To this end, he announced that Africa is open for international investment to drive trade development, and to continue to industrialise and improve the continent’s infrastructure, so that they can grow their regional and global value chains as well as diversify their economies and grow trade and economies.

In what looked like a showcase of the creative ingenuity of Africans, the bank was also commended for impacting an 11-year-old boy, Kareem Waris Olamilekan, who was invited to sketch a portrait of the visiting president to the delight of all, in two hours.

On the empowerment, the bank’s CEO said: “As a pan African financial institution, we are glad to have empowered Olamilekan to achieve his dream. This is what we stand for. We will monitor his progress and support him to realise his potentials.”

President Macron explained the rationale behind his decision to visit the African Shrine, describing it as an “iconic place for African people and culture.”

The French president disclosed that having worked in Nigeria for about 15 years ago, the visit was a good opportunity to return to the African Shrine, noting that apart from the personal pleasure derivable from it, the African Shrine showcases the importance of African culture.

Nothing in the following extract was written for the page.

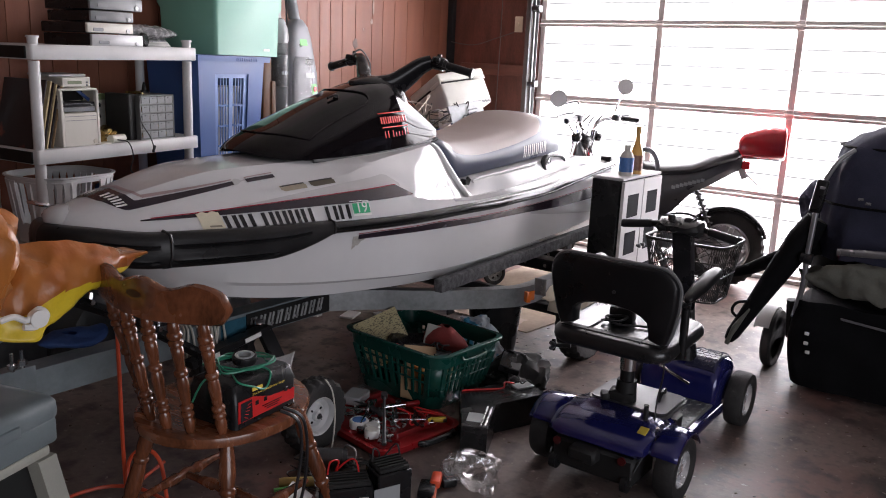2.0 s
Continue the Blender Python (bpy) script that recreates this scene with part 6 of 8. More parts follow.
# ---- blue mobility scooter; x forward, from the middle of the rear axle ----
M["scoot"] = mat("metallic_blue_plastic", (0.013, 0.015, 0.105), 0.13, 0.25, 0.08, 8, 0.01, 60, coat=0.8)
M["scoot_k"] = mat("blue_black_textured_plastic", (0.012, 0.014, 0.045), 0.42, 0.0, 0.1, 8, 0.02, 60)
M["lens_d"] = mat("dusty_dark_red_lens", (0.06, 0.004, 0.005), 0.4, 0, 0.2)
M["vinyl_s"] = mat("shiny_black_vinyl", (0.014, 0.014, 0.015), 0.34, 0, 0.2, 9, 0.02, 260, spec=0.5, coat=0.1)
M["vinylb"] = mat("black_vinyl", (0.008, 0.008, 0.009), 0.34, 0, 0.15, 9, 0.05, 260, spec=0.28)
M["greyp"] = mat("grey_reflecting_top", (0.05, 0.05, 0.053), 0.4, 0, 0.12, 7, 0.03, 160)
M["mesh"] = mat("black_coated_wire", (0.02, 0.02, 0.02), 0.4, 0.2, 0.1)
M["fabric_n"] = mat("dark_navy_fabric", (0.031, 0.033, 0.056), 0.9, 0, 0.25, 9, 0.25, 200, spec=0.2)
M["fabric_k"] = mat("black_fabric", (0.005, 0.005, 0.006), 0.85, 0, 0.25, 9, 0.2, 200, spec=0.12)
M["cloth_g"] = mat("grey_green_cloth", (0.125, 0.125, 0.105), 0.9, 0, 0.2, 12, 0.3, 160)
M["tube_g"] = mat("grey_tube", (0.24, 0.24, 0.25), 0.35, 0.6, 0.1)


SHROUD = ((0.60, 0.15, 0.09, 0.195), (0.612, 0.16, 0.088, 0.228), (0.635, 0.167, 0.085, 0.256), (0.67, 0.17, 0.085, 0.276), (0.73, 0.17, 0.085, 0.283), (0.79, 0.168, 0.085, 0.274), (0.84, 0.16, 0.09, 0.250), (0.885, 0.14, 0.10, 0.205), (0.905, 0.12, 0.11, 0.165))  # front cover: x, half width, foot, top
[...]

He said he had fond memories of African Shrine.
Macron said: “First, I think that it is such an iconic place for a lot of African people and African culture. And I think very often, when you speak of the African culture in Europe, those who are successful in Europe and in France, which is different most of the times are not dramatically very famous in Nigeria or in Africa. And there is a bias because you know people are not the same.